KETIPrePartialDataPreprocessing

Preprocessing module for one single dataset.

It includes cleaning, imputation, outlier detection modules. And It also has dataRemoveByNaN module which remove a part of data according to the NaN status.

1. makeNaNImputationTest.py (+ makeNaNImputationTest.ipynb)

This is the code to test the data_preprocessing module Input can be both file or inlxlufDB (If you want to change db and measurement name, you need to modify multipleDataSourceIngestion.py)

2. data_preprocessing.py

2-1. function ByAllMethod(input_data, refine_param, outlier_param, imputation_param)

This function gets cleaner data by all possible data preprocessing modules from KETIPrePartialDataPreprocessing packages. Refinging, Outlier Detction, Imputation

2-2. function MultipleDatasetByAllMethod(multiple_dataset, process_param)

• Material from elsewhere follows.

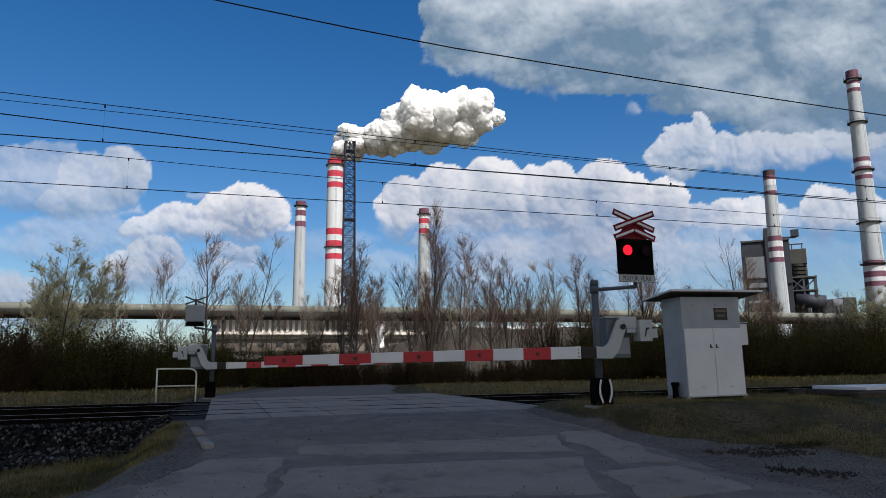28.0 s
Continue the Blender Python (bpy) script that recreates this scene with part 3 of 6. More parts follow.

This function make multiple-Datasets through All preprocessing method.

2-2. DataPreprocessing (class)

This class provdies several preprocessing Method from this package.

  • So far, data refining, outlier removal, imputation module are available.
  • There is a plan to expand more preprocessing modules.

2-2-1. get_refinedData(self, data, refine_param)

  • input: data, refine_param
     refine_param ={'removeDuplication':True, 'staticFrequency':True}
  1. KETIPrePartialDataPreprocessing.data_cleaning.RefineData.duplicate_data_remove: Remove duplicated data
  2. KETIPrePartialDataPreprocessing.data_cleaning.RefineData.make_static_frequency: Let the original data have a static frequency
  • output: datafrmae type

2-2-2. get_outlierToNaNData(self, data, outlier_param)

  • outlierToNaN.OutlierToNaN:Let outliered data be.
     outlier_param = {'certainOutlierToNaN':True, 'uncertainOutlierToNaN':True, 'data_type':'air'}

2-2-3. get_imputedData(self, data, impuation_param)

  • Replace missing data with substituted values according to the imputation parameter.
     imputation_param = {
     "imputation_method":[
          {"min":0,"max":1,"method":"mean"},
          {"min":2,"max":4,"method":"linear"},
          {"min":5,"max":10,"method":"brits"}],
      "totalNanLimit":0.3}